What If That Girl Was Your Daughter?
Shared by One Gentleman.
Today, we are going to peek inside the thoughts of a guy with an agenda. Please keep in mind, I am speaking through my perspective and not creating a one-size-fits-all belief, when I provide a response. I am only one guy…I am not God, a god or anything of the sort. I am one guy with an opinion. I provide my perspective through the eyes of one gentleman.
In my very short years, I have encountered very interesting characters. I know guys who enjoy the company of women, but have no expectation of sexual contact. I know guys who only desire her company for sexual reasons, and I also know guys who fall in between. To this last group, if it happens, it happens…but it comes secondary to just hanging out.
However, I will never forget one particular group of guys.
After I have sex with her once, she’s no good to me after that. Once is enough.
Listening to this story as an immature teenager, it actually made me laugh. Why did I laugh? At this point in my life, the number of sexual partners is what most young boys equate to one’s status. Though this concept of having sex once was foreign to me, it still connected to the general point of view, many boys my age held about sex. However, even at this immature stage, I asked for an explanation.
What exactly can she give me, which I did not receive the first time? I mean, if it was really good, then I may come back for seconds. Overall, I don’t see the point. Don’t you do the same thing?
Whenever I mention to my wife, female friend or relative, I fear having a daughter because of what she will face, 99% ask me why with a very perplexing look. To them, it is easier having a girl, because boys get into more trouble. If only they witnessed the other side of things. Once again, this is my perspective.
The other percentage immediately understands why, because they too say, I prefer having a boy. Now all things being equal, I simply want a healthy baby—that is it. Everything else is irrelevant beyond that. Boy, girl—I just want a child with my beautiful wife.
When I reference fearing what our daughter will face, I am referring to the stories like the one above. I love children. They are the very best part of humanity. I hear the sound of a child’s laughter and I enter cloud nine. While out with my wife and I see their little feet walking with mom and dad, we both smile.
To think, that young girl will become a teenager, where her body becomes the only thing of value, for someone she genuinely believes will care for her…it makes my heart weak.
That little girl you tuck into bed at night, will eventually graduate from high school and enter a campus. On this campus, there are guys who play a role and upon accomplishing the objective of this role, she is left in tears.
I am not referring to rape. What I am referring to is your classic bait-and-switch concept, where they tell you exactly what you want to hear. I am referring to him making you feel as the most beautiful, special and only girl in his world…but the moment he gets that thing, he hardly knows your name.
Nonetheless, to get back to his question…
I did not do the same thing. As much as I was one of the boys, pieces of my upbringing were always present. At that time, I did not see each girlfriend as a conquest of sorts, where the journey ended after our first sexual encounter. Looking back now, I know there are countless girls who thought they were everything in a boy’s eyes, but the walls came crumbling down soon after they had sex.

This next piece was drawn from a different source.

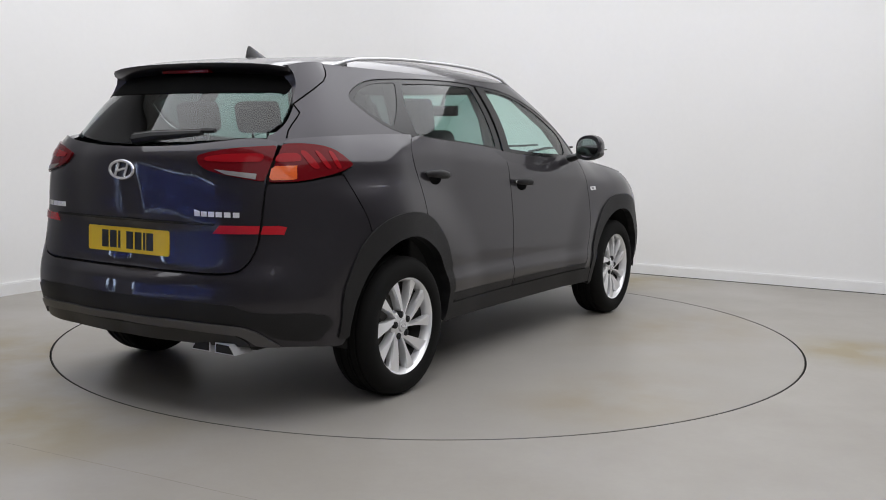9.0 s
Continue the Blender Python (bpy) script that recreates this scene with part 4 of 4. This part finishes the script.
def mirrors():
    for side in (1, -1):
        bm = bmesh.new()
        b2 = bmesh.new()
        bmesh.ops.create_uvsphere(b2, u_segments=28, v_segments=16, radius=1)
        for v in b2.verts:
            x, y, z = v.co
            k = 1 / max(1e-6, (abs(x) ** 2.2 + abs(y) ** 2.4 + abs(z) ** 2.3) ** (1 / 2.3))
            x, y, z = x * k, y * k, z * k
            if x < -.30:
                x = -.30
            v.co = Vector((.620 + x * .115 - .035 * y, side * (.980 + y * .100), 1.168 + z * .080 + .006 * y))
        absorb(bm, b2)
        mi = part("door_mirror", bm, PAINT, CAR, "body-coloured door mirror on a black foot", angle=35)
        bm = bmesh.new()
        tube(bm, [(.665, side * .83, 1.10), (.655, side * .875, 1.11), (.64, side * .93, 1.125)], [.045, .035, .030], 10, flat=.6)
        part("mirror_foot", bm, BLACK, mi)
        bm = bmesh.new()
        b2 = bmesh.new()
        bmesh.ops.create_uvsphere(b2, u_segments=24, v_segments=12, radius=1)
        for v in b2.verts:
            x, y, z = v.co
            v.co = Vector((.620 + x * .118 - .035 * y, side * (.980 + y * .101), 1.128 + z * .037 + .006 * y))
            v.co.x = max(v.co.x, .584 - .035 * y)
        absorb(bm, b2)
        part("lower_shell", bm, BLACK, mi, angle=35)
        bm = bmesh.new()
        prism(bm, oval(28, .083, .060), .004, Matrix(((-.35 * side * side, 0, -1, .5845), (side, 0, 0, side * .980), (0, 1, 0, 1.166), (0, 0, 0, 1))))
        part("mirror_glass", bm, MIRROR, mi, "silvered mirror glass")
        bm = bmesh.new()
        tube(bm, [(.735, side * .94, 1.150), (.718, side * 1.01, 1.152), (.670, side * 1.07, 1.158)], .006, 6, flat=.8)
        part("indicator", bm, LAMPGREY, mi)


def roof_things():
    for side in (1, -1):
        bm = bmesh.new()
        xs = np.linspace(.30, -1.50, 25)
        zz = pchip([-1.50, -1.43, -1.27, -.82, -.44, -.12, .14, .26, .30], [1.530, 1.548, 1.585, 1.612, 1.616, 1.607, 1.575, 1.542, 1.528])
        yy = pchip([-1.50, -1.0, -.3, .1, .30], [.555, .585, .595, .590, .570])
        tube(bm, [(x, side * float(yy(x)), float(zz(x))) for x in xs], [.004 if i in (0, 24) else .0080 for i in range(25)], 10, flat=1.0)
        r = part("roof_rail", bm, SATIN, CAR, "satin silver roof rail")
        for x0, x1 in ((.30, .20), (-1.36, -1.50)):
            bm = bmesh.new()
            tube(bm, [(x0, side * float(yy(x0)), float(zz(x0)) - .012), ((x0 + x1) / 2, side * float(yy((x0 + x1) / 2)), float(zz((x0 + x1) / 2)) - .02), (x1, side * float(yy(x1)), float(zz(x1)) - .03)], .014, 8)
            part("rail_foot", bm, BLACK, r)
    bm = bmesh.new()
    rows = []
    for t in np.linspace(0, 1, 9):
        h = .070 * t
        l, w = .088 * (1 - t) ** .95 + .010, .026 * (1 - t) ** .9 + .003
        cx = -1.335 - .070 * t ** .9
        rows.append([bm.verts.new((cx + l * math.cos(2 * math.pi * i / 14), w * math.sin(2 * math.pi * i / 14), 1.586 + h)) for i in range(14)])
    for p, q in zip(rows, rows[1:]):
        for i in range(14):
            bm.faces.new((p[i], p[(i + 1) % 14], q[(i + 1) % 14], q[i]))
    bm.faces.new(rows[-1])
    part("shark_fin_antenna", bm, GLOSSBLACK, CAR, "gloss black roof antenna fin")


def underside():
    inner_pts = [(S_FRONT, .27), (S_FRONT, .80)] + [sf(.4, .80), sf(.6, .78), sx(1.7, .86), sx(1.5, .95), sx(1.1, 1.03), sx(.8, 1.08), sx(0, 1.09), sx(-.6, 1.15), sx(-1.2, 1.18), sx(-1.7, 1.12), sr(.7, 1.12), sr(.3, 1.12), (S_REAR, 1.10), (S_REAR, .34), sr(.5, .34), sx(-1.77, .33)] + arch(-1.345, .42, 178, 2, 16) + [sx(-.85, .27), sx(.8, .27)] + arch(1.325, .42, 182, -2, 16) + [sx(1.8, .27)]
    V1, F1, N1 = cut(BODY, inner_pts, -0.022, 0, 0, 0.06, (), 0, None)
    n = len(V1)
    raw("inner_shell", np.concatenate([V1, V1 * FLIP]), F1 + [tuple(n + i for i in f[::-1]) for f in F1], DARK, CAR, "dark inner body shell", np.concatenate([N1, N1 * FLIP]))
    bm = bmesh.new()
    box(bm, -2.0, 1.95, -.58, .58, .285, .36, .03)
    box(bm, -.95, 1.0, -.55, .55, .205, .33, .03)
    box(bm, -.84, .82, -.78, .78, .262, .34, .02)
    box(bm, -2.12, -1.72, -.70, .70, .36, .40, .02)
    part("floor_pan", bm, DARK, CAR, "black underside of the car")
    for cx, r in ((1.325, .405), (-1.345, .415)):
        for side in (1, -1):
            bm = bmesh.new()
            rows = []
            for i in range(21):
                a = radians(-8 + 196 * i / 20)
                x, z = cx + r * math.cos(a), .35 + r * math.sin(a)
                rows.append([bm.verts.new((x, side * y, z)) for y in (.885, .56)])
            c = bm.verts.new((cx, side * .56, .35))
            for p, q in zip(rows, rows[1:]):
                bm.faces.new((p[0], q[0], q[1], p[1]))
                bm.faces.new((p[1], q[1], c))
            part("wheel_liner", bm, DARK, CAR, "black wheel arch liner")
    for x, y in ((1.73, .72), (-1.0, .70)):
        for side in (1, -1):
            bm = bmesh.new()
            box(bm, x - .012, x + .012, side * y - .10, side * y + .10, .20, .33, .005)
            part("mud_flap", bm, BLACK, CAR)
    for side_y in (-.435, -.565):
        bm = bmesh.new()
        m = Matrix(((0, 0, -1, -2.078), (1, 0, 0, side_y), (0, 1, 0, .328), (0, 0, 0, 1)))
        k = 1 if side_y > -.5 else -1
        out = [(.060 * k, -.022), (.052 * k, -.008), (.030 * k, .020), (-.050 * k, .022), (-.052 * k, -.022)]
        prism(bm, out, .10, m @ Matrix.Translation((0, 0, 0)))
        e = part("exhaust_tip", bm, SATIN, CAR, "chrome angular exhaust tip", angle=20)
        bm = bmesh.new()
        prism(bm, [(x * .86, z * .80) for x, z in out], .004, m @ Matrix.Translation((0, 0, .099)))
        part("exhaust_opening", bm, DARK, e)
    bm = bmesh.new()
    tube(bm, [(-2.07, -.5, .33), (-1.9, -.45, .33), (-1.6, -.35, .30), (.5, -.15, .26)], .03, 10)
    part("exhaust_pipe", bm, ALLOYDARK, CAR)


def seat(x, y, name="front_seat", width=.50):
    s = new(name)
    s.parent = CAR
    s.location = (x, y, 0)
    bm = bmesh.new()
    box(bm, -.25, .27, -width / 2, width / 2, .50, .66, .06)
    part("cushion", bm, SEAT, s)
    bm = bmesh.new()
    box(bm, -.07, .07, -width / 2 + .01, width / 2 - .01, 0, .68 if width < .8 else .62, .06, pose(-.25, 0, .60, 0, -17, 0))
    part("backrest", bm, SEAT, s)
    heads = (0,) if width < .8 else (-.42, 0, .42)
    for hy in heads:
        low = width > .8
        bm = bmesh.new()
        box(bm, -.05, .05, -.13, .13, 0, .16 if low else .20, .045, pose(-.45, hy, 1.23 if low else 1.235, 0, -12, 0))
        h = part("headrest", bm, SEAT, s)
        for d in (-.05, .05):
            bm = bmesh.new()
            tube(bm, [(-.445, hy + d, 1.15), (-.455, hy + d, 1.27)], .007, 6)
            part("headrest_post", bm, CHROME, h)
    return s


def cabin():
    seat(-.02, .37)
    seat(-.02, -.37)
    seat(-.88, 0, "rear_bench", 1.30)
    bm = bmesh.new()
    box(bm, .48, 1.0, -.70, .70, .62, 1.02, .09)
    box(bm, .46, .62, -.70, .70, .98, 1.07, .04)
    box(bm, .50, .70, -.60, -.14, 1.03, 1.12, .035)
    part("dashboard", bm, DASH, CAR, "black moulded dashboard")
    bm = bmesh.new()
    m = pose(.36, -.37, .98, 0, -25, 0) @ pose(0, 0, 0, 0, 0, 90)
    tube(bm, [m @ Vector((.185 * math.cos(2 * math.pi * i / 32), 0, .185 * math.sin(2 * math.pi * i / 32))) for i in range(33)], .015, 8, up=tuple(m.to_3x3() @ Vector((0, 1, 0))))
    sw = part("steering_wheel", bm, DASH, CAR, "black steering wheel")
    bm = bmesh.new()
    box(bm, -.07, .07, -.02, .03, -.06, .06, .02, m)
    for a, b in (((-.17, 0, 0), (-.05, 0, 0)), ((.05, 0, 0), (.17, 0, 0)), ((0, 0, -.17), (0, 0, -.05))):
        tube(bm, [m @ Vector(a), m @ Vector(b)], .016, 8)
    part("wheel_boss", bm, DASH, sw)
    bm = bmesh.new()
    box(bm, .40, .43, -.13, .13, 1.36, 1.43, .015)
    tube(bm, [(.42, 0, 1.42), (.46, 0, 1.50)], .012, 6)
    part("rear_view_mirror", bm, BLACK, CAR, "black interior mirror")
    # headlining and inner pillar trims
    ss = np.linspace(U_FRONT, U_REAR + .15, 40)
    rim = UPPER.at(ss, np.full(40, 1.52), -0.03)[0]
    half = [(p[0], p[1]) for p in rim]
    panel("headlining", ROOF, half + [(x, -y) for x, y in half[::-1]], TRIMGREY, CAR, off=-0.035, gap=0.02, thick=0.01, cell=0.06, rounding=0, label="light grey headlining")
    for side in (1, -1):
        for name, pts, w in (("pillar_trim", [(-.24, .76, 1.05), (-.245, .69, 1.33), (-.25, .60, 1.50)], .045), ("pillar_trim", [(.86, .70, 1.10), (.60, .66, 1.30), (.33, .55, 1.49)], .03), ("pillar_trim", [(-1.12, .72, 1.20), (-1.10, .66, 1.36), (-1.05, .58, 1.50)], .05)):
            bm = bmesh.new()
            tube(bm, [(x, side * y, z) for x, y, z in pts], w, 10, flat=.45, up=(0, side, 0))
            part(name, bm, TRIMGREY, CAR)
        bm = bmesh.new()
        box(bm, -1.15, .80, side * .78 - .03, side * .78 + .03, .45, 1.10, .02)
        part("door_lining", bm, DASH, CAR, "black door lining")
    bm = bmesh.new()
    box(bm, -1.98, -1.30, -.60, .60, 1.00, 1.03, .01)
    part("luggage_cover", bm, DASH, CAR, "black luggage cover")
    bm = bmesh.new()
    box(bm, -.45, .55, -.11, .11, .45, .78, .03)
    part("centre_console", bm, DASH, CAR)


material_lamp = material("dark_lamp_housing", (0.085, 0.085, 0.09), 0.25, 0.4, coat=0.5)

room()
DISC = turntable()
coachwork()
lamps()
grille()
for wx, wname in ((1.335, "front_wheel"), (-1.335, "rear_wheel")):
    wheel(wname, pose(wx, .795 if wx > 0 else .812, .3305), 0 if wx > 0 else -16)
    wheel(wname, pose(wx, -.795 if wx > 0 else -.812, .3305, 0, 0, 180), -19 if wx > 0 else 0)
mirrors()
roof_things()
underside()
cabin()


def motions():
    rows, disc = [], []
    for k in range(33):
        t = k / 2
        a = HEADING + RATE * t
        p = Matrix.Rotation(radians(a), 3, "Z") @ OFF
        rows.append((t, pose(p.x, p.y, p.z, 0, 0, a)))
        disc.append((t, pose(0, 0, 0, 0, 0, a)))
    walk(CAR, rows)
    walk(DISC, disc)


motions()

Looking back now, I want to mentor as many youths as possible, younger versions of me if you will, to assist in changing their paths. From experience, negative behavior is easier to follow, because it seems everyone is participating, which makes it appear as the norm.
I see young boys today and the direction they are heading; I find it terrifying for all young girls. I cannot change the world. However, if I can change the perspective of one young boy…that would truly be a priceless gift.
Sex is not the problem. However, their ignorance for the consequences—that is a different story. These young boys and girls believe sex is purely insertion and that is it. They fail to understand the emotional and physical consequences of a sexual act.
Did I agree with the approach of having sex once, and dashing towards the exit? I did not then, and surely do not now. It is all fun and games treating women as a sexual conquest. Well, that is until you have little girls of your own.
When that happens, the error of your ways soon set in. You then begin to realize, your daughter could be that girl.